— Begin Material for this exercise —

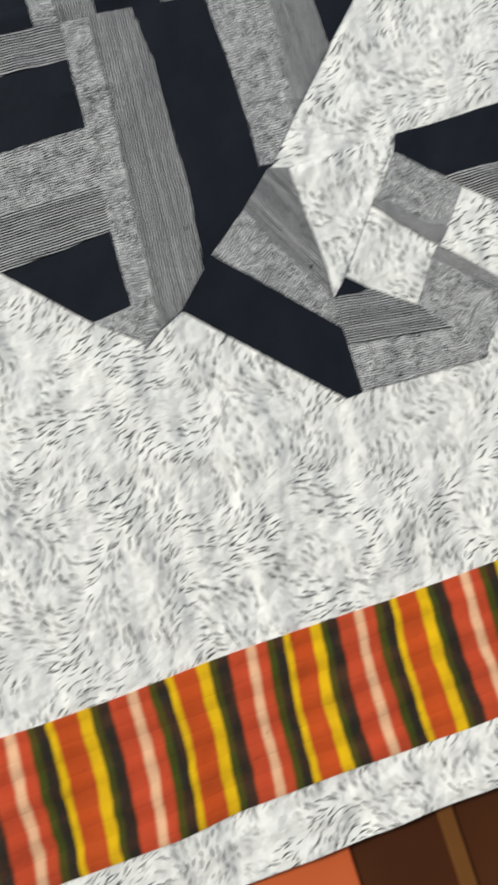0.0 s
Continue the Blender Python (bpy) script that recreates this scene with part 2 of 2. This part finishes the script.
WHITE, BLACK, PIN, SLUB, STRIPE = brushed_white(), black_cotton(), pin_striped(), slub_woven(), striped_border()
BROWN = mat_cloth("brown_mat_cloth", (0.050, 0.014, 0.004, 1), (0.095, 0.030, 0.009, 1))
TAN = mat_cloth("tan_mat_cloth", (0.36, 0.24, 0.12, 1), (0.46, 0.33, 0.18, 1))
RUST = mat_cloth("orange_mat_cloth", (0.50, 0.095, 0.028, 1), (0.60, 0.14, 0.045, 1))
OCHRE = mat_cloth("ochre_mat_cloth", (0.13, 0.05, 0.012, 1), (0.18, 0.075, 0.02, 1))


# ---- structure ----
def part(name, bm, material, parent=None, label=""):
    me = bpy.data.meshes.new(name)
    bm.to_mesh(me)
    bm.free()
    me.materials.append(material)
    ob = new(name, me)
    ob.parent = parent
    return tagged(ob, label)


def slab(x0, y0, x1, y1, z0, z1, bevel=0.0):
    bm = bmesh.new()
    bmesh.ops.create_cube(bm, size=1.0, matrix=Matrix.Translation(((x0 + x1) / 2, (y0 + y1) / 2, (z0 + z1) / 2)) @ Matrix.Diagonal((x1 - x0, y1 - y0, z1 - z0, 1)))
    if bevel:
        bmesh.ops.bevel(bm, geom=bm.edges[:], offset=bevel, segments=2, affect="EDGES", profile=0.5)
    return bm


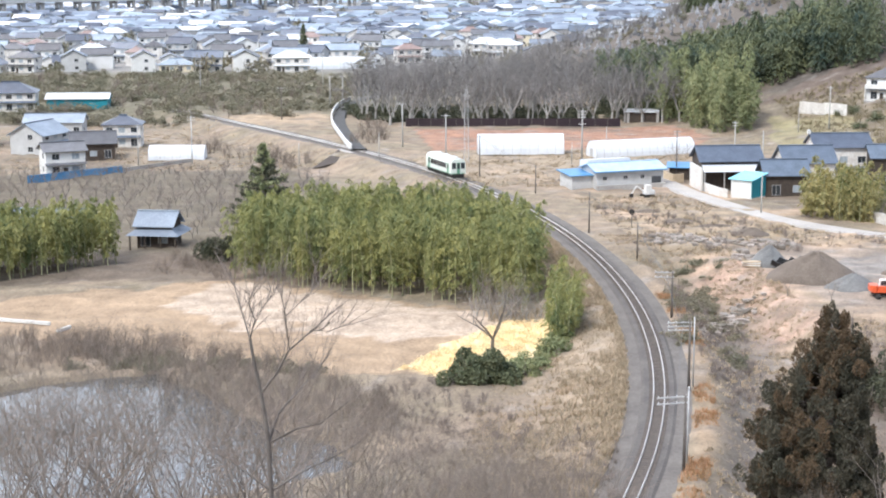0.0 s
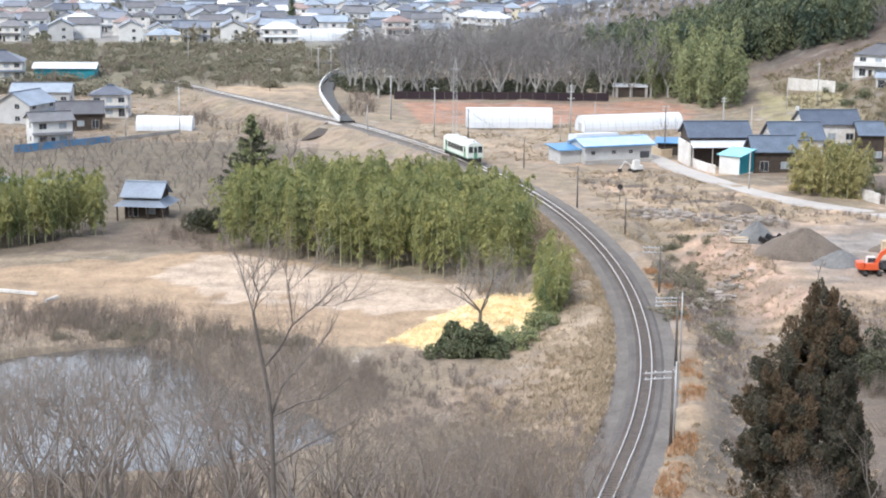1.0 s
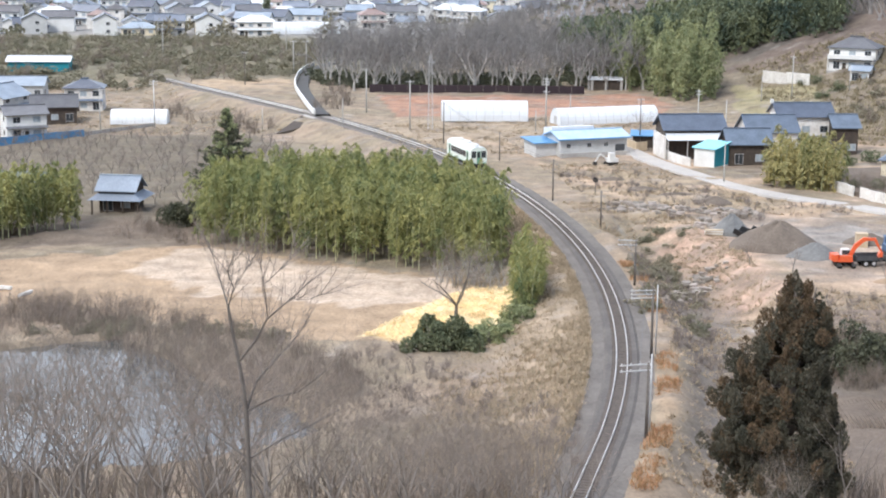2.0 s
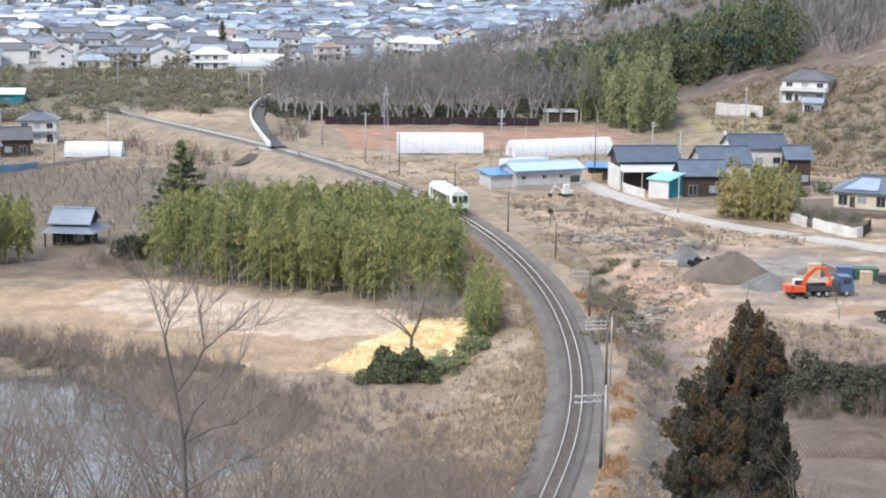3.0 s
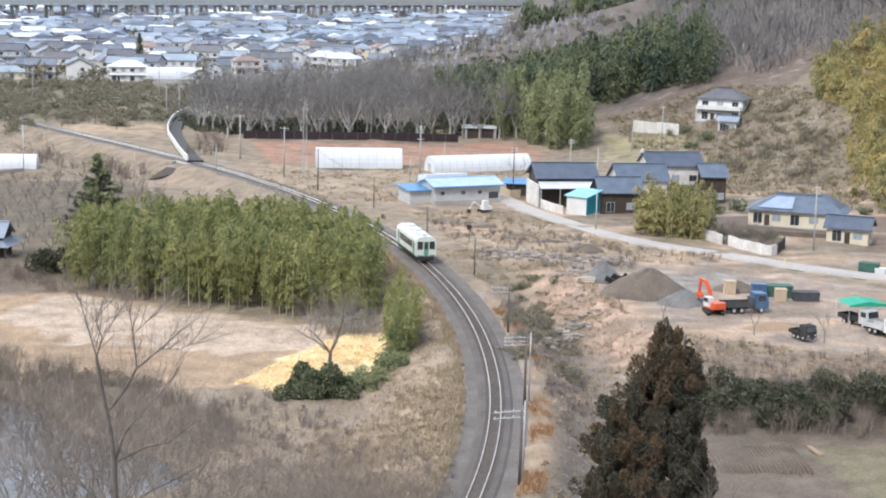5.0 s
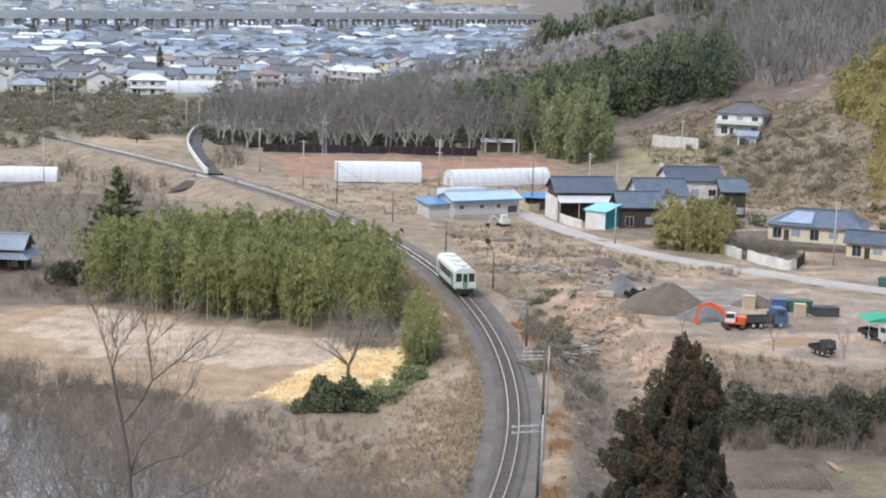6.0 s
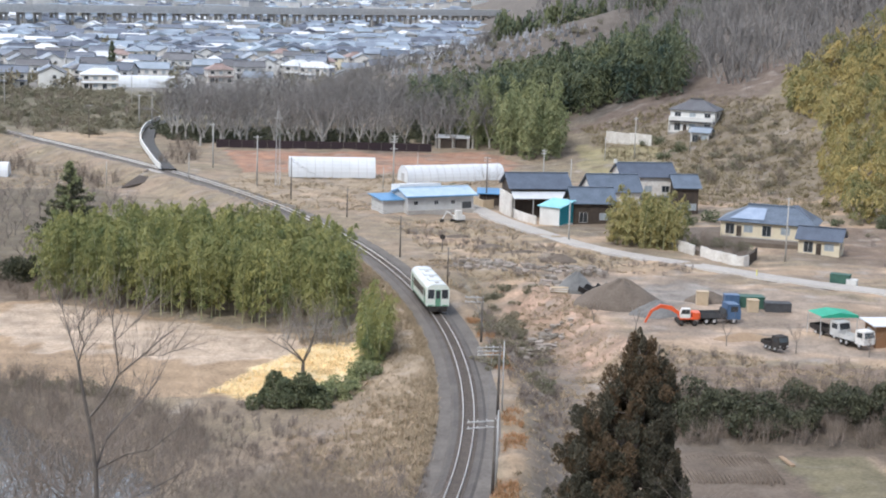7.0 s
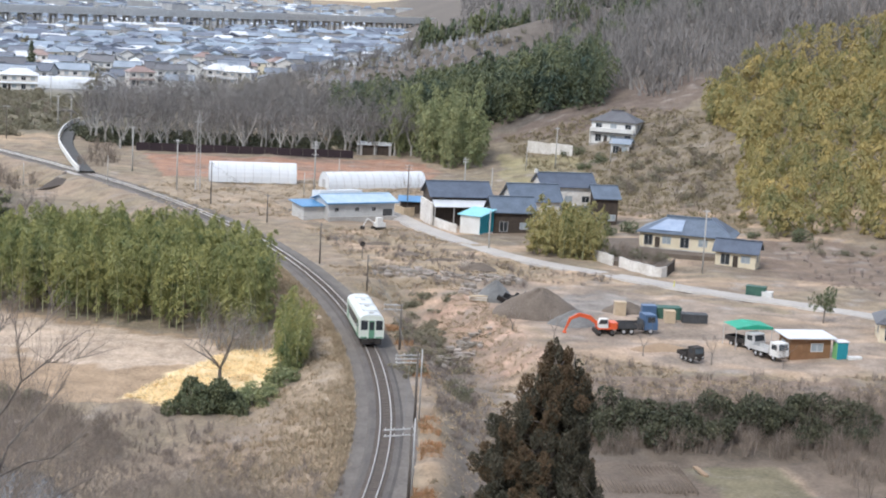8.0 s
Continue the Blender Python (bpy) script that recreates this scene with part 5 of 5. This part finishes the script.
def rubble():
    """Broken stones in a row on the waste ground."""
    r = np.random.RandomState(71)
    t = thing("rubble", Matrix.Identity(4), "row of broken pale stones across the waste ground", "rubble", "", "stuff")
    s = Shape()
    for x, y in fill([(31, 250), (34, 256), (46, 249), (56, 247), (54, 242), (40, 244)], 170, 72) + fill([(42, 236), (45, 240), (48, 232), (45, 228)], 25, 73) + fill([(30, 186), (34, 196), (40, 206), (44, 212), (40, 215), (35, 205)], 60, 74):
        q = r.uniform(0.2, 0.6)
        z = z_at(x, y)
        pts = [Vector((x, y, z)) + Vector((a * q * r.uniform(0.6, 1.3), b * q * r.uniform(0.6, 1.3), c * q * r.uniform(0.5, 0.9) + q * 0.2)) for a in (-1, 1) for b in (-1, 1) for c in (-0.5, 1)]
        s.add(pts, [(0, 1, 3, 2), (4, 6, 7, 5), (0, 4, 5, 1), (2, 3, 7, 6), (0, 2, 6, 4), (1, 5, 7, 3)])
    part("stones", s, STONE, t)


rubble()


def wheel(parent, x, y, r=0.42, w=0.26):
    t = part("wheel", Shape().tube((-w / 2, 0, 0), (w / 2, 0, 0), r, r, 16), RUBBER, parent, "", pose(x, y, r))
    part("rim", Shape().tube((-w / 2 - 0.02, 0, 0), (w / 2 + 0.02, 0, 0), r * 0.55, r * 0.55, 12), GALV, t)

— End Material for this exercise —

Task brief
Print all entries exactly. The images do not belong in the copy.

Answer to the exercise
0.0 s
Continue the Blender Python (bpy) script that recreates this scene with part 2 of 2. This part finishes the script.
WHITE, BLACK, PIN, SLUB, STRIPE = brushed_white(), black_cotton(), pin_striped(), slub_woven(), striped_border()
BROWN = mat_cloth("brown_mat_cloth", (0.050, 0.014, 0.004, 1), (0.095, 0.030, 0.009, 1))
TAN = mat_cloth("tan_mat_cloth", (0.36, 0.24, 0.12, 1), (0.46, 0.33, 0.18, 1))
RUST = mat_cloth("orange_mat_cloth", (0.50, 0.095, 0.028, 1), (0.60, 0.14, 0.045, 1))
OCHRE = mat_cloth("ochre_mat_cloth", (0.13, 0.05, 0.012, 1), (0.18, 0.075, 0.02, 1))


# ---- structure ----
def part(name, bm, material, parent=None, label=""):
    me = bpy.data.meshes.new(name)
    bm.to_mesh(me)
    bm.free()
    me.materials.append(material)
    ob = new(name, me)
    ob.parent = parent
    return tagged(ob, label)


def slab(x0, y0, x1, y1, z0, z1, bevel=0.0):
    bm = bmesh.new()
    bmesh.ops.create_cube(bm, size=1.0, matrix=Matrix.Translation(((x0 + x1) / 2, (y0 + y1) / 2, (z0 + z1) / 2)) @ Matrix.Diagonal((x1 - x0, y1 - y0, z1 - z0, 1)))
    if bevel:
        bmesh.ops.bevel(bm, geom=bm.edges[:], offset=bevel, segments=2, affect="EDGES", profile=0.5)
    return bm


0.0 s
1.0 s
2.0 s
3.0 s
5.0 s
6.0 s
7.0 s
8.0 s
Continue the Blender Python (bpy) script that recreates this scene with part 5 of 5. This part finishes the script.
def rubble():
    """Broken stones in a row on the waste ground."""
    r = np.random.RandomState(71)
    t = thing("rubble", Matrix.Identity(4), "row of broken pale stones across the waste ground", "rubble", "", "stuff")
    s = Shape()
    for x, y in fill([(31, 250), (34, 256), (46, 249), (56, 247), (54, 242), (40, 244)], 170, 72) + fill([(42, 236), (45, 240), (48, 232), (45, 228)], 25, 73) + fill([(30, 186), (34, 196), (40, 206), (44, 212), (40, 215), (35, 205)], 60, 74):
        q = r.uniform(0.2, 0.6)
        z = z_at(x, y)
        pts = [Vector((x, y, z)) + Vector((a * q * r.uniform(0.6, 1.3), b * q * r.uniform(0.6, 1.3), c * q * r.uniform(0.5, 0.9) + q * 0.2)) for a in (-1, 1) for b in (-1, 1) for c in (-0.5, 1)]
        s.add(pts, [(0, 1, 3, 2), (4, 6, 7, 5), (0, 4, 5, 1), (2, 3, 7, 6), (0, 2, 6, 4), (1, 5, 7, 3)])
    part("stones", s, STONE, t)


rubble()


def wheel(parent, x, y, r=0.42, w=0.26):
    t = part("wheel", Shape().tube((-w / 2, 0, 0), (w / 2, 0, 0), r, r, 16), RUBBER, parent, "", pose(x, y, r))
    part("rim", Shape().tube((-w / 2 - 0.02, 0, 0), (w / 2 + 0.02, 0, 0), r * 0.55, r * 0.55, 12), GALV, t)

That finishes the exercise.